— start STORED DATA —
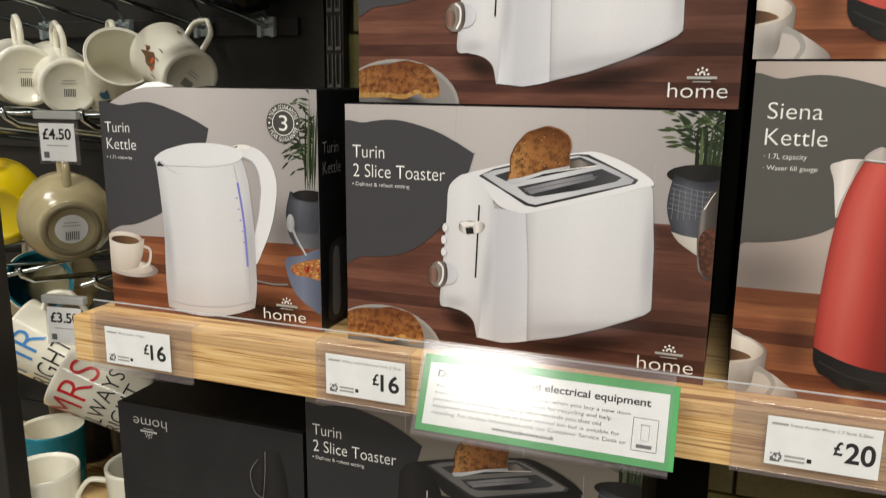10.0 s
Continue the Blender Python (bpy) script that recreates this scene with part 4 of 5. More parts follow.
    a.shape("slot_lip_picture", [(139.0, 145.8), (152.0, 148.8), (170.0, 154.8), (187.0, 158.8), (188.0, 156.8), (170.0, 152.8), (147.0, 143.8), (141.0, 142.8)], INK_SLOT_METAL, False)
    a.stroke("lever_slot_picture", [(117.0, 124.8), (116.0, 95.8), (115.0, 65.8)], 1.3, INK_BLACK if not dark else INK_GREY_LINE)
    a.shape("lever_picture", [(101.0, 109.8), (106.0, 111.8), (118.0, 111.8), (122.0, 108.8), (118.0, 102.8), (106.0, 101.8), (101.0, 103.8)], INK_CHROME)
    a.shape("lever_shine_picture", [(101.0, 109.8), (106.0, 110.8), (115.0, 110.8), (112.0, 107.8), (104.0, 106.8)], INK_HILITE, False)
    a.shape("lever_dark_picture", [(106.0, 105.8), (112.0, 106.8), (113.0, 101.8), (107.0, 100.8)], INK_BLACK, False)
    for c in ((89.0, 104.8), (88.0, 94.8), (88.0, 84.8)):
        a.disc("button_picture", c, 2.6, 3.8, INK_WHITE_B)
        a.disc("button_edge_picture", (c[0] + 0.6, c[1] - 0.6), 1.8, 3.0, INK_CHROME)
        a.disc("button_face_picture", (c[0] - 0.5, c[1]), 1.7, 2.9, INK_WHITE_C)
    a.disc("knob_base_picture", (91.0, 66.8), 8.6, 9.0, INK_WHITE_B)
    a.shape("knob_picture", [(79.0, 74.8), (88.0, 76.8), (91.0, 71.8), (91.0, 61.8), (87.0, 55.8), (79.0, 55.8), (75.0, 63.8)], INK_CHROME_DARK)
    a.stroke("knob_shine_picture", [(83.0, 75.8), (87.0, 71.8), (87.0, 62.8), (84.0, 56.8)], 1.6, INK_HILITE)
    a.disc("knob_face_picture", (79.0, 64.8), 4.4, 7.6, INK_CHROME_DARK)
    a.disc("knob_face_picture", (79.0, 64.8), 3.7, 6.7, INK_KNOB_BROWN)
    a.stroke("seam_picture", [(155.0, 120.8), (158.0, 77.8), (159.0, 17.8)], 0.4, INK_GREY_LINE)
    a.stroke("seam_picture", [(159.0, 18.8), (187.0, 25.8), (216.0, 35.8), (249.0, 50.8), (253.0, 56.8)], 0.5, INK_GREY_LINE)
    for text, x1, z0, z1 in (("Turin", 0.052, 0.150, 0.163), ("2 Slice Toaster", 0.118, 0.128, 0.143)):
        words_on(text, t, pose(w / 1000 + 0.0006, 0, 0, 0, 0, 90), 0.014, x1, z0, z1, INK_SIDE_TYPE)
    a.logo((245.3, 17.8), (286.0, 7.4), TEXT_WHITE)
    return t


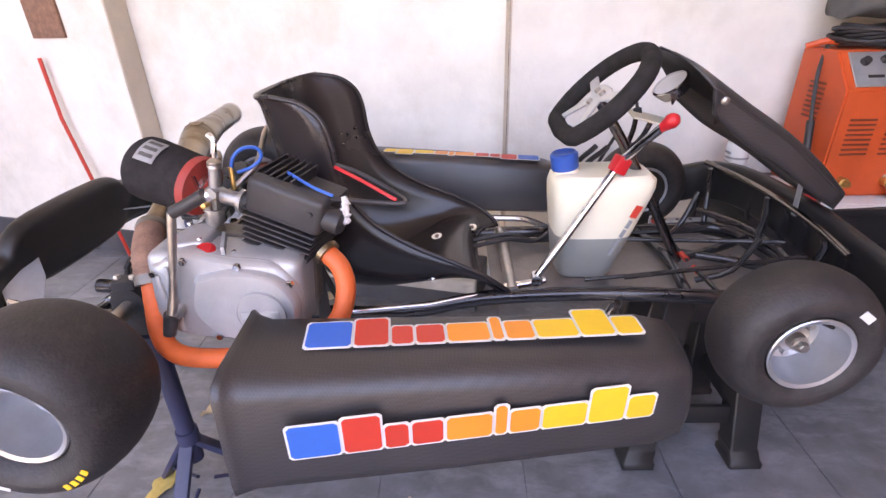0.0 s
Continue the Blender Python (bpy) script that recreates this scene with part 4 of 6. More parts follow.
— end STORED DATA —
— start STORED DATA —
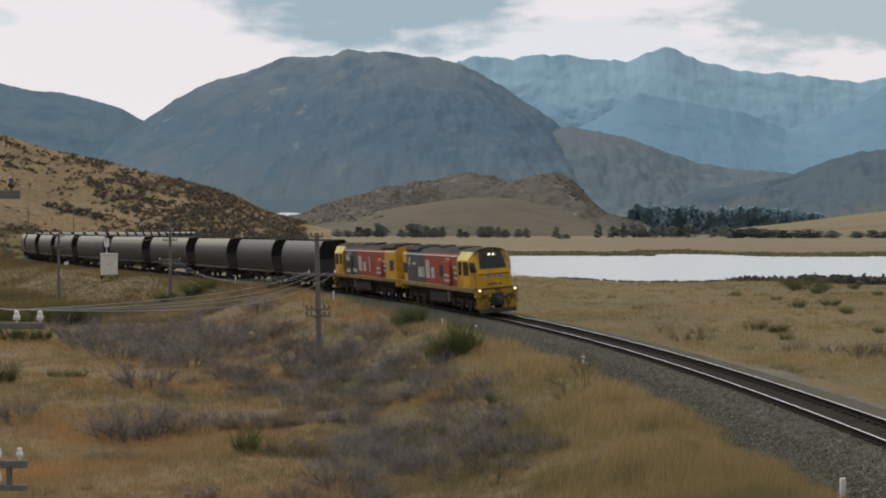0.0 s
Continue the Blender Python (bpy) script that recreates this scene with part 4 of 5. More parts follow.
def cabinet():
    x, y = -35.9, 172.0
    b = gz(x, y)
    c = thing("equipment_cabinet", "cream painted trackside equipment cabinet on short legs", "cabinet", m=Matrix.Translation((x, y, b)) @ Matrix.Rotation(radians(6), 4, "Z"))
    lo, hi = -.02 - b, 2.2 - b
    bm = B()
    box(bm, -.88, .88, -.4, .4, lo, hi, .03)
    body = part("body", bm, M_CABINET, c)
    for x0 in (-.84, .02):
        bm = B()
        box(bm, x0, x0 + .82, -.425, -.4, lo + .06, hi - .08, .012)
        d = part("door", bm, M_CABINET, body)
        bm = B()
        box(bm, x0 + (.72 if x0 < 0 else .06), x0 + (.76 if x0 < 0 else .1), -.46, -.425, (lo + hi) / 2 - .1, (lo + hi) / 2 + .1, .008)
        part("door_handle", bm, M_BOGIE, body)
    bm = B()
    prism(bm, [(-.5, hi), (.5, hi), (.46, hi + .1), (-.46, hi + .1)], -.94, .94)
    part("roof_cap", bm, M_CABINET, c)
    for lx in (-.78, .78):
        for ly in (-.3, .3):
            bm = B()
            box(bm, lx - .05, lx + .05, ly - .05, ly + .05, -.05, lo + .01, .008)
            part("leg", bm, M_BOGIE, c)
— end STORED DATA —
— start STORED DATA —
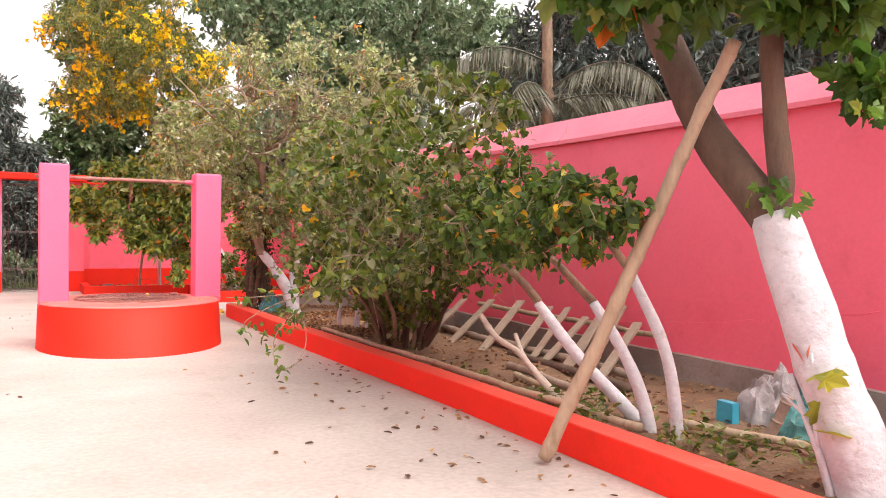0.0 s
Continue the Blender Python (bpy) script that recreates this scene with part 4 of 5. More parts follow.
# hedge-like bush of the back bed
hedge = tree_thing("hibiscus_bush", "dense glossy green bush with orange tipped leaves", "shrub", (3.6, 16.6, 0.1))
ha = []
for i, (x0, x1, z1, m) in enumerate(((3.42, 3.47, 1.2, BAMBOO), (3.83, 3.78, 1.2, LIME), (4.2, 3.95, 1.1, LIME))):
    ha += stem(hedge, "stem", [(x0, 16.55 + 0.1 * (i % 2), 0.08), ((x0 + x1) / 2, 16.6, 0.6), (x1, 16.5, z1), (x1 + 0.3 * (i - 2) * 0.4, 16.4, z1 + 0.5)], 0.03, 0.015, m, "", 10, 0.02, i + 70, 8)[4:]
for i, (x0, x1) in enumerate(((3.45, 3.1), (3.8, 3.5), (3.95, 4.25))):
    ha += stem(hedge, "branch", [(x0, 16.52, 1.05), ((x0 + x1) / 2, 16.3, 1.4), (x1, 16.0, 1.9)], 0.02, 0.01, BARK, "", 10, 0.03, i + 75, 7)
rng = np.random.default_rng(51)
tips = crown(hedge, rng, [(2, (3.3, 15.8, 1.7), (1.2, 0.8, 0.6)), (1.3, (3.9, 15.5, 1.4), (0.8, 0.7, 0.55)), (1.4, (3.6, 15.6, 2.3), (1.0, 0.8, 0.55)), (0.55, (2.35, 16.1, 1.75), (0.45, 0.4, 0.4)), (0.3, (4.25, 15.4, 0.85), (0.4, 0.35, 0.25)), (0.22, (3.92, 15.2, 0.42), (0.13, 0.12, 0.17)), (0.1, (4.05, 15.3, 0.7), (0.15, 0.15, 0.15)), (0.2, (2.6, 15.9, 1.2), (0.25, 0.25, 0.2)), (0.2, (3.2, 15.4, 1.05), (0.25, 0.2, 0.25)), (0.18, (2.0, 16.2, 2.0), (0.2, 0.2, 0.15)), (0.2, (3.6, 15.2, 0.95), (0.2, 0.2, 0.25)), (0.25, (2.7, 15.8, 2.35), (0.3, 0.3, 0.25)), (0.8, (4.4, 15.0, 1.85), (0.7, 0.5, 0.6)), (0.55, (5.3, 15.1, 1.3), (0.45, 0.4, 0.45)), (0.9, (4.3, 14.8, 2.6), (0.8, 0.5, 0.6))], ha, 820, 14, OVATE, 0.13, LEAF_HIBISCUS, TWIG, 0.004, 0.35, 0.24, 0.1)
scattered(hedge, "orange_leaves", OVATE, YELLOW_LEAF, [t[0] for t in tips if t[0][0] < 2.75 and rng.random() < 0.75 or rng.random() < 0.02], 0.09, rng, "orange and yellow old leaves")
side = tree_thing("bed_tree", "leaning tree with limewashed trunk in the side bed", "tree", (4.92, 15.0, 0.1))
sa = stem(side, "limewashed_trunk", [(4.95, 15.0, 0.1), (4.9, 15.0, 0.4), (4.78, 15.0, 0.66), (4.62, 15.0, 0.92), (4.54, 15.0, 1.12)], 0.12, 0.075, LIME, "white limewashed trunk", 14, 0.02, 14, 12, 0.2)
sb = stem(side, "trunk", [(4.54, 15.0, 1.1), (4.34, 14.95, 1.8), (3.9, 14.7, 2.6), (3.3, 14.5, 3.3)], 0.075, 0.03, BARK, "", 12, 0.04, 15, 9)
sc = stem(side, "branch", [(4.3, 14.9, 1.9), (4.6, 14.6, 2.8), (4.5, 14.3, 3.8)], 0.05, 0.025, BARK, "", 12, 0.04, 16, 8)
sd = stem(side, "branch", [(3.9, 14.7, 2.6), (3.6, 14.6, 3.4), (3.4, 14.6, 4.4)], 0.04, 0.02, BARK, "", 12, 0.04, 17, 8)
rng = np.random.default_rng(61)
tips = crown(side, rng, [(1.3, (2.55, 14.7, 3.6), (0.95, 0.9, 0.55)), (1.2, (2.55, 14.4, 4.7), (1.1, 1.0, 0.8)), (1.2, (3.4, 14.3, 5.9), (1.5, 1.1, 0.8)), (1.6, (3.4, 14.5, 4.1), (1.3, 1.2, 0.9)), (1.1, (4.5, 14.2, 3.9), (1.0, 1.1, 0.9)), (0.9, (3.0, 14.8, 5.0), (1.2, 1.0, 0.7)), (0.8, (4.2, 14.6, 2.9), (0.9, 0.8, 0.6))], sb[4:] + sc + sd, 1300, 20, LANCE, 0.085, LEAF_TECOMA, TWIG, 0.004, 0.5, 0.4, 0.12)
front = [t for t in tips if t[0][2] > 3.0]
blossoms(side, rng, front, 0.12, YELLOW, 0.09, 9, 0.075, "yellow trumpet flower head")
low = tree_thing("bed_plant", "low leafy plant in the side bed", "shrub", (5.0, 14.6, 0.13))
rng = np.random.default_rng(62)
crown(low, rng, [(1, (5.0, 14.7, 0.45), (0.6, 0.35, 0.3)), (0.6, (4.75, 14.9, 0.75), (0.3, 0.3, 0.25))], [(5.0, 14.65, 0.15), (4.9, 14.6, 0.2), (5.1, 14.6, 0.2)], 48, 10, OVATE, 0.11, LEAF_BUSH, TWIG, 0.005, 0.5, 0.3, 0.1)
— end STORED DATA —
-- WRITTEN EXERCISE --
Search the data above for lines holding "part" and copy each of them.

-- IN RESPONSE --
Continue the Blender Python (bpy) script that recreates this scene with part 4 of 5. More parts follow.
Continue the Blender Python (bpy) script that recreates this scene with part 4 of 6. More parts follow.
Continue the Blender Python (bpy) script that recreates this scene with part 4 of 5. More parts follow.
    body = part("body", bm, M_CABINET, c)
        d = part("door", bm, M_CABINET, body)
        part("door_handle", bm, M_BOGIE, body)
    part("roof_cap", bm, M_CABINET, c)
            part("leg", bm, M_BOGIE, c)
Continue the Blender Python (bpy) script that recreates this scene with part 4 of 5. More parts follow.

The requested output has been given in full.